Brazilian Study Treating Type I Diabetes
A clinical trial conducted in Brazil comprising 21 adult patients with type 1 diabetes shows that a stem cell infusion may remedy the disease, at least for a number of years. Published during 2017 in the journal Frontiers in Immunology, the results showed that most patients became insulin-free for three and a half years and one patient did not have to use insulin for eight years. “We now understand stem cell transplants can succeed in treating diabetes for some,” said Bart Roep, Ph.D., the Chan Soon-Shiong Shapiro Distinguished Chair in Diabetes, professor/founding chair of the Department of Diabetes Immunology and monitor of the clinical trial.
These positive outcomes were not the rule. For some patients, the stem cell transplant had little to no effect on their type 1 diabetes (T1D).
Bart Roep, Ph.D.
“We discovered the immune signature predicting these outcomes—either favorable or not—which is the first step toward personalized medicine in type 1 diabetes,” said Dr. Roep. “Understanding why it sometimes fails will allow us to design new treatment strategies for those less fortunate patients. Also, it is the first definitive proof that T1D can be cured.”

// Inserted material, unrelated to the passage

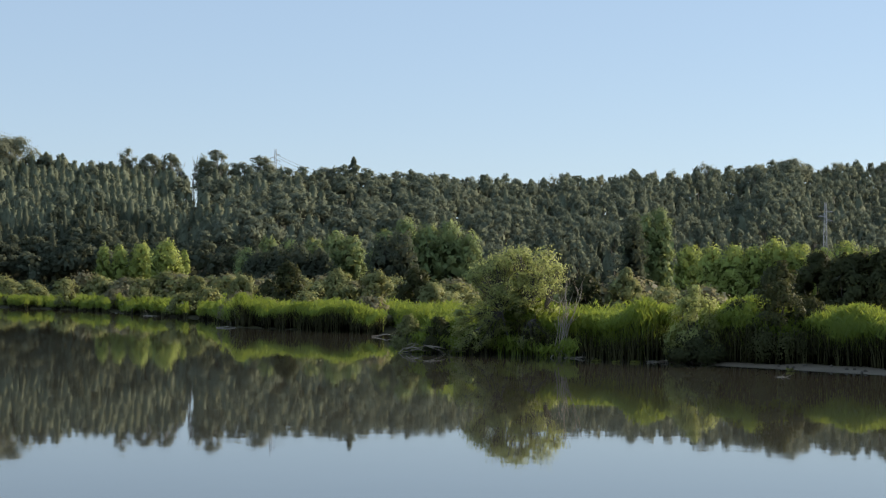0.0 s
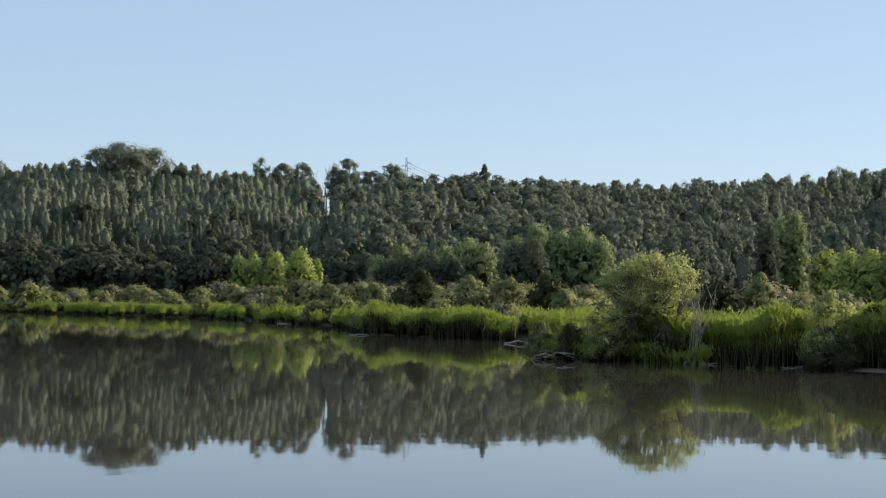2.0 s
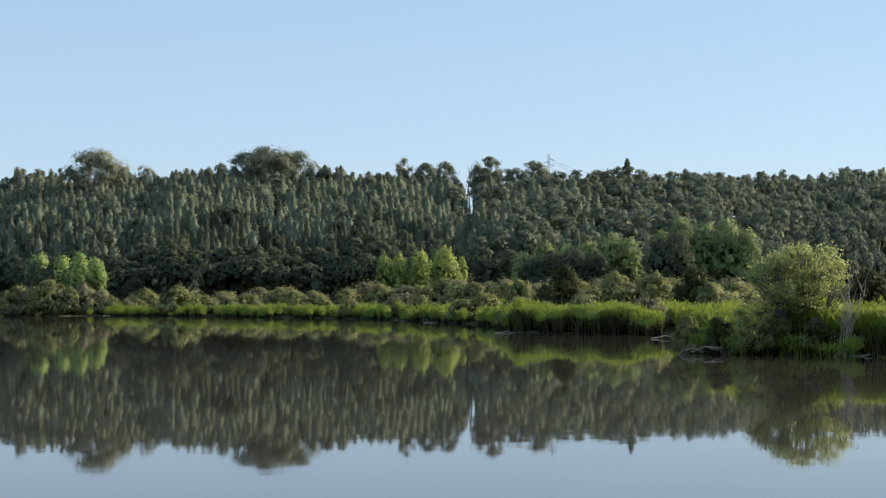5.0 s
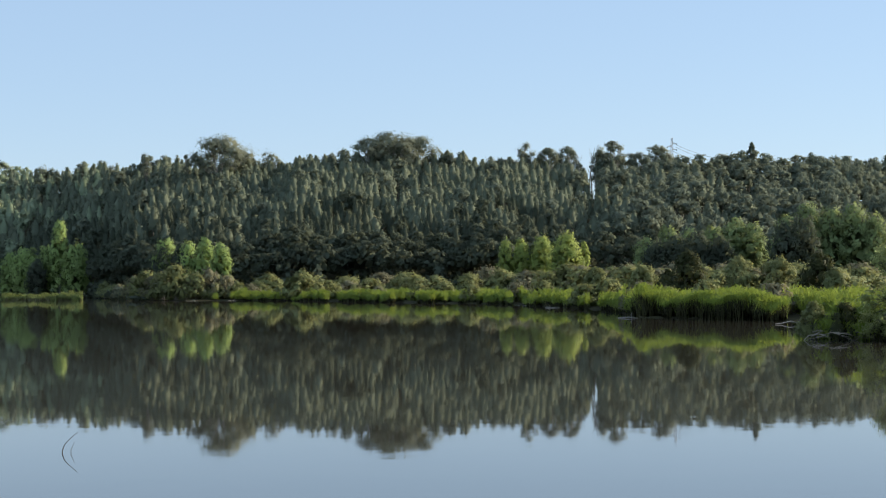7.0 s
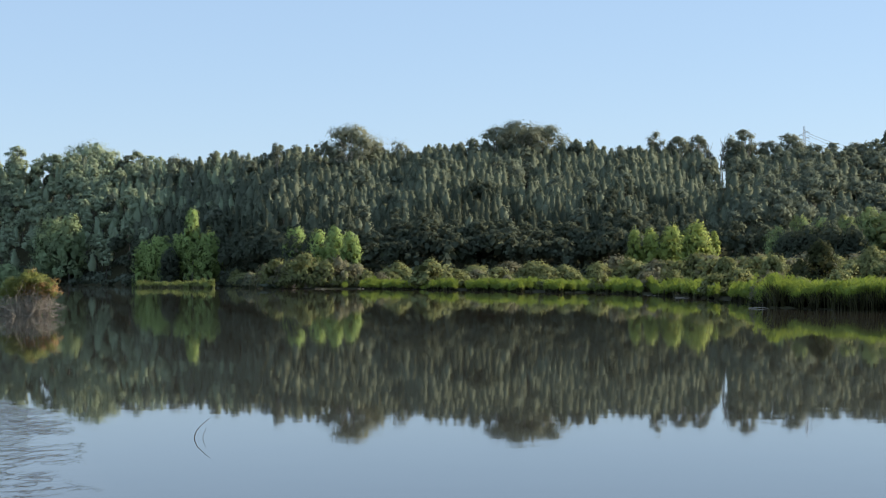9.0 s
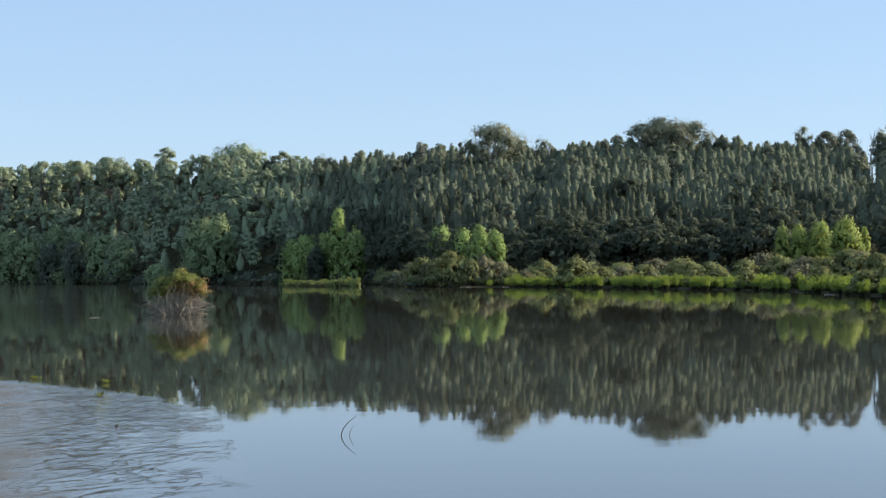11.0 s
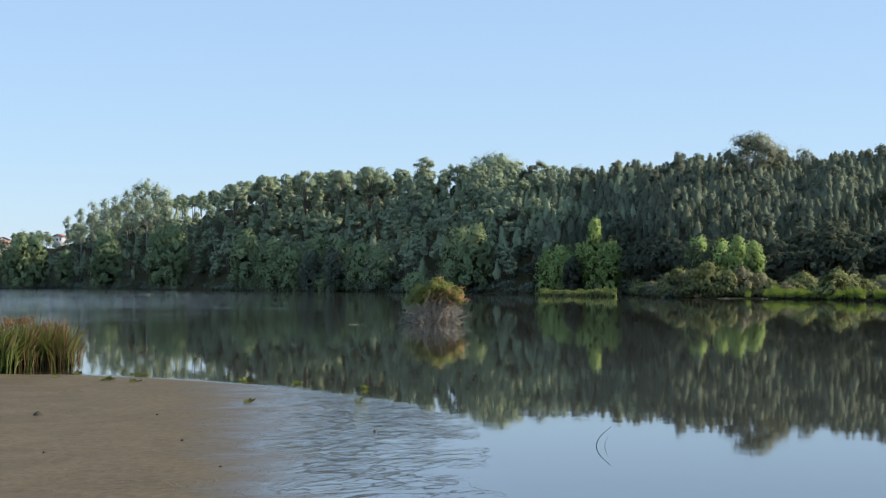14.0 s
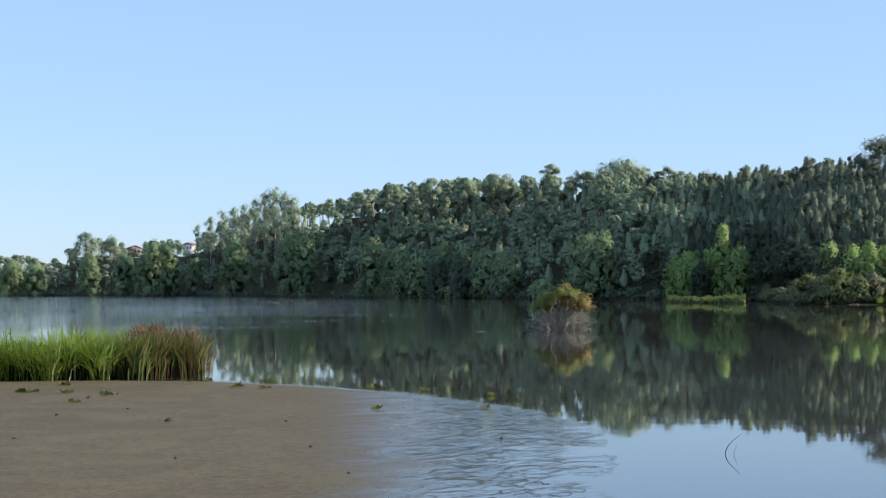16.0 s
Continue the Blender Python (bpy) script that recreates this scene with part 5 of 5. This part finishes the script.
for k, (a, d, up) in enumerate([(43.5, 1118, 74), (43.7, 1112, 69), (43.88, 1115, 70), (44.1, 1118, 74), (41.75, 1062, 72), (41.95, 1066, 64), (42.12, 1064, 66), (42.35, 1066, 78)]):
    size = (EYE + up * d / 3144.0 - float(ground_z(a, d))) / 9.6
    plant("woodland_tree", None, None, None, a, d, "round-crowned grey-green tree in front of a house", "tree", "trees on the hill", k * 1.7, (1.0, 1.0, size), meshes=blue_meshes[k % 6])


# ---- cables ----
def cable(a, b, sag):
    path = [a.lerp(b, i / 12) - Vector((0, 0, sag * 4 * (i / 12) * (1 - i / 12))) for i in range(13)]
    base = path[0].copy()
    ob = thing("power_cable", base, "thin dark power cable sagging from the hilltop pylon", "cable", "power line")
    part("wire", Geo().add(*tube([p - base for p in path], [0.035] * 13, 4)).mesh("wire", M_BARK), ob)


for k, up in enumerate((243, 236, 229)):
    cable(spot(5.44 - 0.1 * (k % 2), 470, EYE + up * 470 / 3144), spot(2.2, 560, EYE + (up - 26) * 560 / 3144), 3.0)

# ---- driftwood, mud clods and things afloat ----
rng = np.random.default_rng(91)


def stick(az, d, z, length, thick, label, name="driftwood", tilt=0.1, mat=None):
    th = rng.uniform(-0.5, 0.5) + radians(az)
    e = np.array([math.cos(th) * length / 2, math.sin(th) * length / 2, length * tilt * rng.uniform(-1, 1)])
    ob = thing(name, spot(az, d, z), label, "branch", "driftwood along the shore")
    limb = part("limb", Geo().add(*tube(bent(rng, -e, e, length * 0.05, 4), [thick, thick * 0.95, thick * 0.85, thick * 0.65, thick * 0.3], 6)).mesh("limb", mat or M_TWIG), ob)
    for k in range(3):
        b = e * rng.uniform(-0.6, 0.7)
        part("twig", Geo().add(*tube(bent(rng, b, b + rng.normal(0, length * 0.14, 3) + (0, 0, length * 0.08), length * 0.02, 2), [thick * 0.4, thick * 0.3, thick * 0.1], 4)).mesh("twig", mat or M_TWIG), limb)


for i in range(26):
    stick(rng.uniform(-0.9, 1.25), 72.0 + rng.uniform(-0.5, 0.8), 0.05 + rng.uniform(0, 0.3), rng.uniform(0.4, 1.2), rng.uniform(0.008, 0.018), "brown driftwood branch piled on the point", tilt=0.25, mat=M_BROWNTWIG if i % 3 else M_BARK)
for i in range(12):
    a = rng.uniform(-7.5, -3.6)
    stick(a, float(SHORE(a)) + rng.uniform(-0.3, 0.6), 0.03, rng.uniform(0.3, 0.9), rng.uniform(0.012, 0.025), "grey driftwood stick at the foot of the reeds")
for a, d, n in ((1.75, 100.0, 3.0), (6.9, 119.0, 2.2), (7.2, 151.0, 2.6), (9.3, 168.0, 2.4), (10.2, 186.0, 2.5), (24.4, 421.0, 6.0), (17.8, 279.0, 3.5), (20.9, 286.0, 3.0), (19.6, 283.0, 2.2)):
    stick(a, d - 2, 0.015, n * 0.6, 0.035, "pale waterlogged branch lying at the reed edge", "waterlogged_branch", 0.01)
stick(-10.86, 55.8, 0.02, 0.5, 0.02, "small pale branch afloat on the pond", "floating_branch", 0.15)
stick(32.68, 104.7, 0.03, 0.9, 0.025, "dark branch breaking the water surface", "floating_branch", 0.25, M_BARK)
stick(38.2, 352.0, 0.1, 2.6, 0.16, "brown heap of drifted branches in open water", "floating_branch", 0.05, M_TWIG)
stick(39.3, 372.0, 0.08, 1.2, 0.10, "brown drifted branch in open water", "floating_branch", 0.05, M_TWIG)
stick(30.95, 109.5, 0.06, 1.0, 0.03, "dark branch lying beside the islet bush", "floating_branch", 0.15, M_BARK)


def clod(az, d, w):
    n = 7
    v, f = [], []
    for j, (zz, k) in enumerate(((-0.3, 1.0), (0.15, 0.95), (0.42, 0.55), (0.5, 0.12))):
        for i in range(n):
            r = w * 0.5 * k * rng.uniform(0.75, 1.2)
            v.append((r * math.cos(6.283 * i / n) * 1.3, r * math.sin(6.283 * i / n), zz * w * rng.uniform(0.8, 1.2)))
    for j in range(3):
        for i in range(n):
            f.append((j * n + i, j * n + (i + 1) % n, (j + 1) * n + (i + 1) % n, (j + 1) * n + i))
    ob = thing("mud_clod", spot(az, d, max(0.0, float(ground_z(az, d)))), "small dark lump of mud and dead leaves on the bank", "clod", "lumps on the mud", rng.uniform(0, 6))
    part("lump", Geo().add(v, f).mesh("lump", M_CLOD), ob)


for i in range(15):
    a = rng.uniform(-14, -6.6)
    clod(a, float(SHORE(a)) + rng.uniform(0.3, 2.6), rng.uniform(0.06, 0.17))
for a, d, w in ((42.7, 33.4, 0.14), (42.5, 25.9, 0.07), (45.2, 41.0, 0.12), (47.5, 30.0, 0.06), (38.2, 27.5, 0.06), (32.07, 28.9, 0.05), (39.0, 33.0, 0.05), (44.0, 37.0, 0.06), (46.2, 35.5, 0.07), (37.0, 23.5, 0.05)):
    clod(a, d, w)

In the study, the type 1 diabetes patients lasted up to 30 months after infusion without insulin; however, after that point in time, the benefits started to decrease and most of the long-lasting insulin-free patients eventually resumed insulin. This indicated that additional mechanisms may be at play or that genetic background may still have an influence. To counter this effect, T-regulatory cells (Tregs) were infused. In short-term follow-ups, infusions of Tregs decreased insulin requirements in six out of eight patients, two of which became insulin-free.
The stem cells in this study were autologous hematopoietic stem cells. They are the same type of stem cells found in umbilical cord blood. Because type 1 diabetes (often referred to as juvenile diabetes) is an auto-immune disease that shows up early in life, it is easy to see where the outcome of this study could prove beneficial to people whose cord blood was stored at birth. Cord blood is the best source of these hematopoietic stem cells because of their naïveté and lack of any mutations caused by ageing.

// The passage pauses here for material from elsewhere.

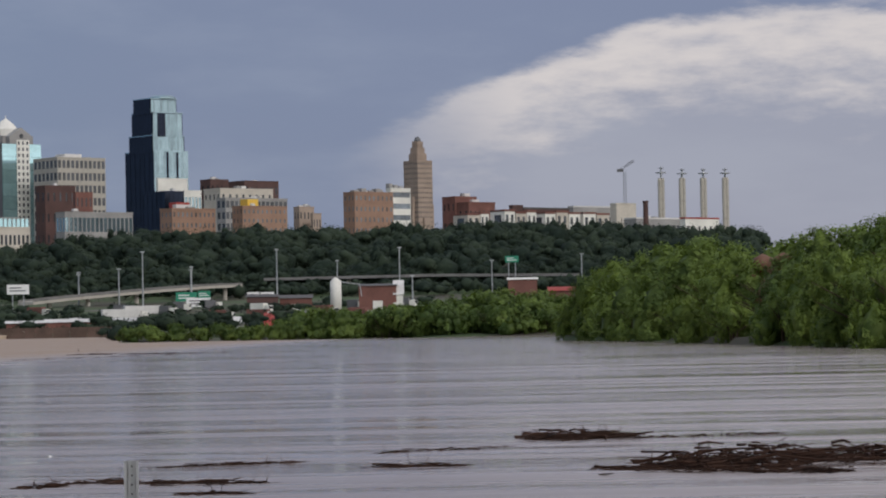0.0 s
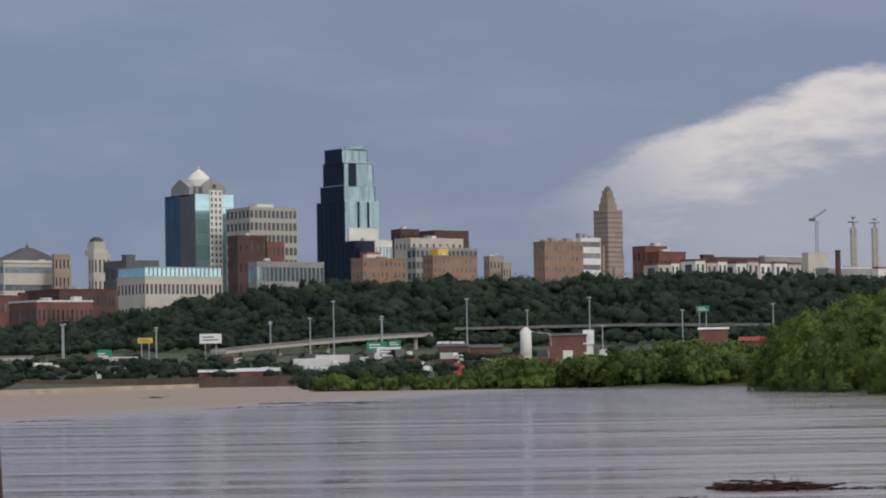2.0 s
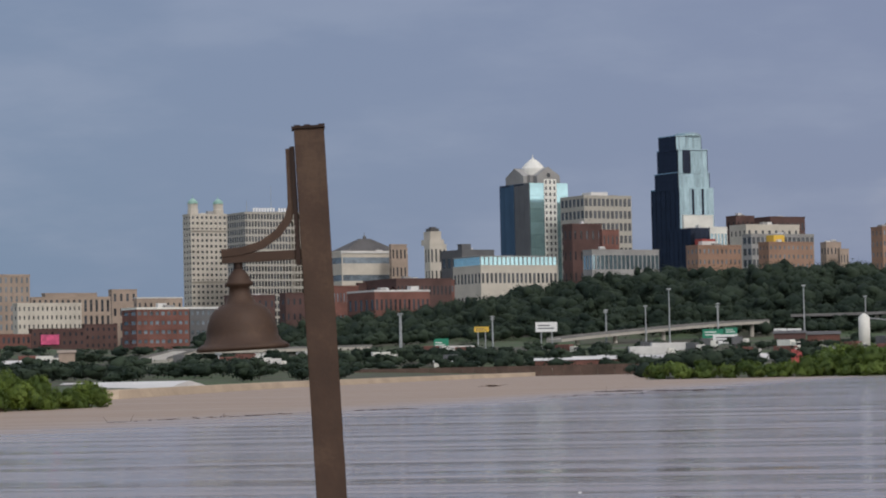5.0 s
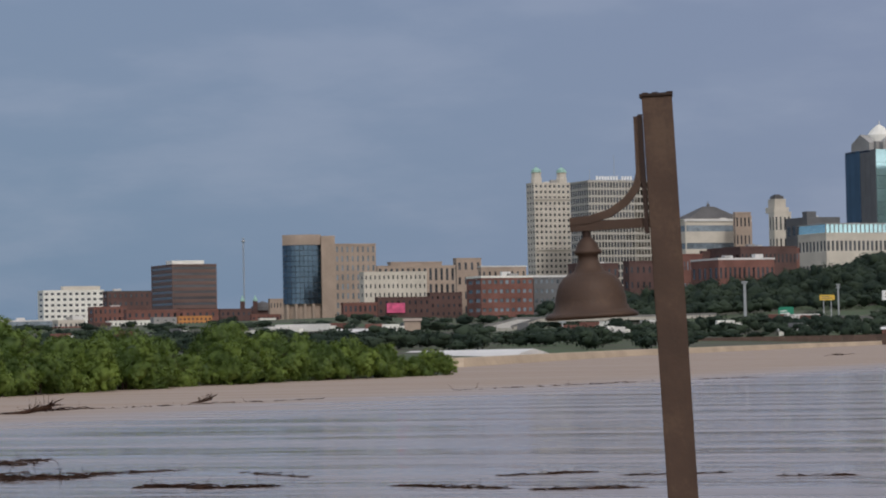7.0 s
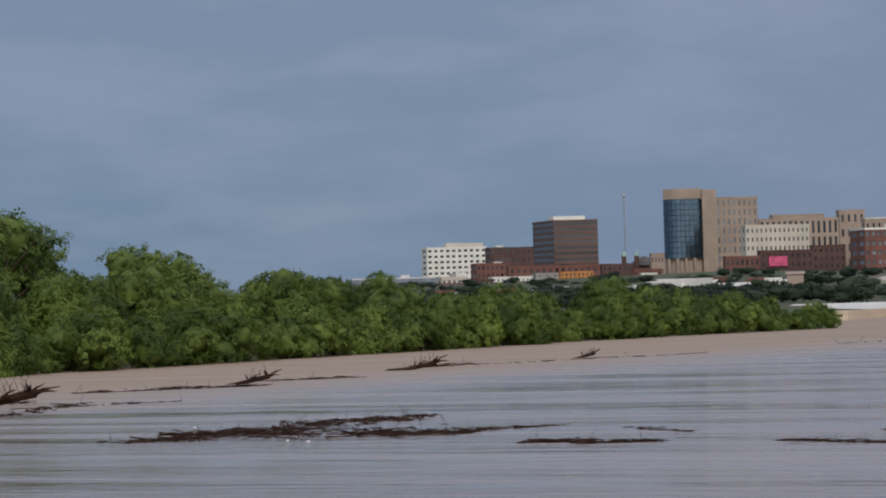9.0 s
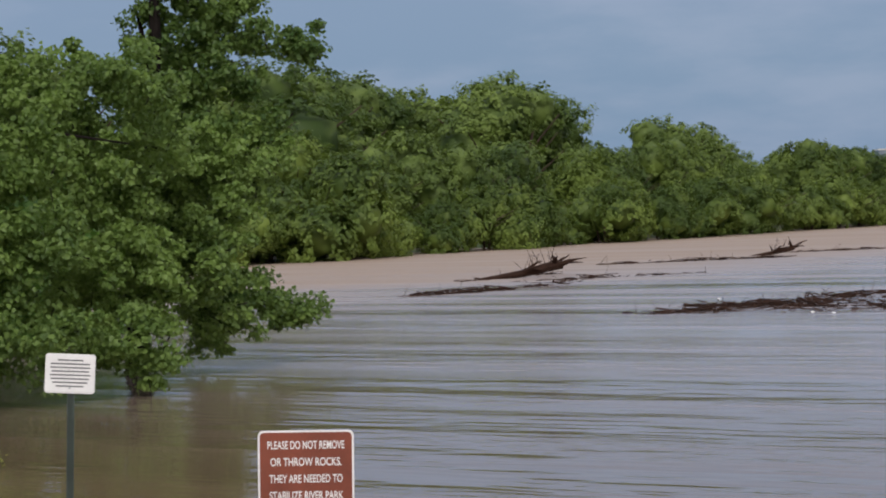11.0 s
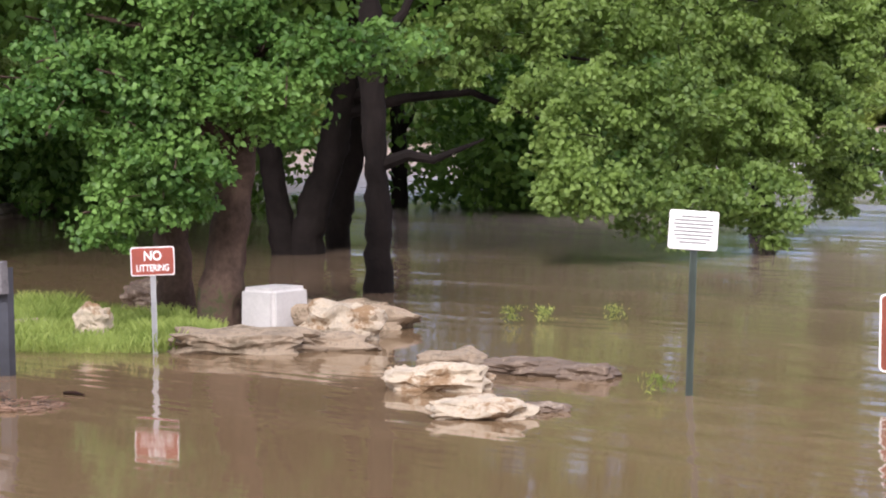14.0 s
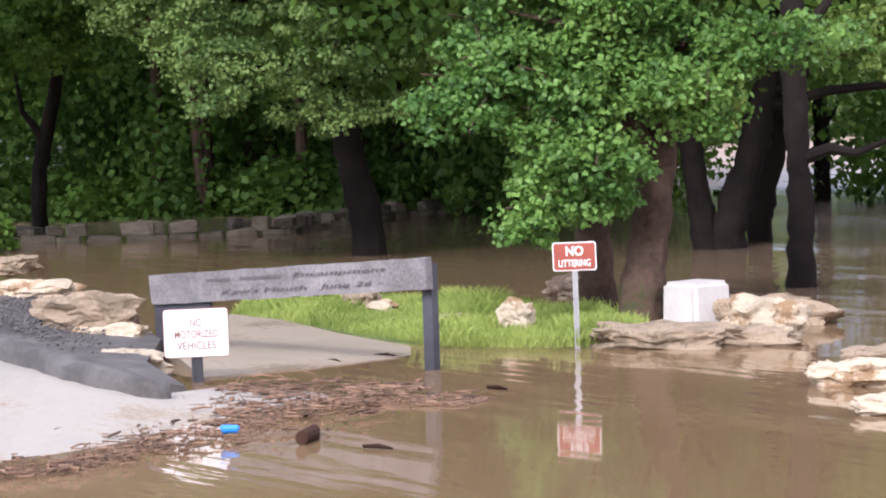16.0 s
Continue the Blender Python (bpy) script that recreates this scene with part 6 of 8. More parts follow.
def plate(bm, w_, h, y0, y1, r):
    """A sign plate with rounded corners, upright in x and z, hanging from the middle of its top edge."""
    out = []
    for cx, cz, a0 in ((w_ / 2 - r, -r, 0), (-w_ / 2 + r, -r, 90), (-w_ / 2 + r, -h + r, 180), (w_ / 2 - r, -h + r, 270)):
        for k in range(5):
            a = radians(a0 + 22.5 * k)
            out.append((cx + r * math.cos(a), cz + r * math.sin(a)))
    front = [bm.verts.new((x, y0, z)) for x, z in out]
    back = [bm.verts.new((x, y1, z)) for x, z in out]
    bm.faces.new(front)
    bm.faces.new(back[::-1])
    n = len(out)
    for k in range(n):
        bm.faces.new((front[k], front[(k + 1) % n], back[(k + 1) % n], back[k]))
    bmesh.ops.recalc_face_normals(bm, faces=bm.faces)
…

The results of this study follow a recent conclusion by the same researchers that type 1 diabetes was not caused by immune system mistakenly attacking insulin-creating beta cells but rather caused by distressed beta cells themselves effecting the immune response.
Stem Cell Educator Therapy
The Stem Cell Educator device is said to re-educate immune system cells
The Stem Cell Educator (SCE) uses a novel cell identified by Dr. Yong Zhao as having embryonic and hematopoietic characteristics. Dr. Zhao says these cord blood–stem cells (CB–SC) can be used to re-educated lymphocytes and stop autoimmune responses. The Educator circulates a patient’s blood through a closed-loop system that separates mononuclear cells from the whole blood, briefly co-cultures them with adherent cord blood–stem cells and returns the re-educated cells to the patient’s circulation. The Stem Cell Educator does not introduce new stem cells into patients in comparison with other stem cell–based therapies. In addition, in prior trials, Dr. Zhao says the educator eliminates the need for prior matching and a treatment take as few as 8–10 hours.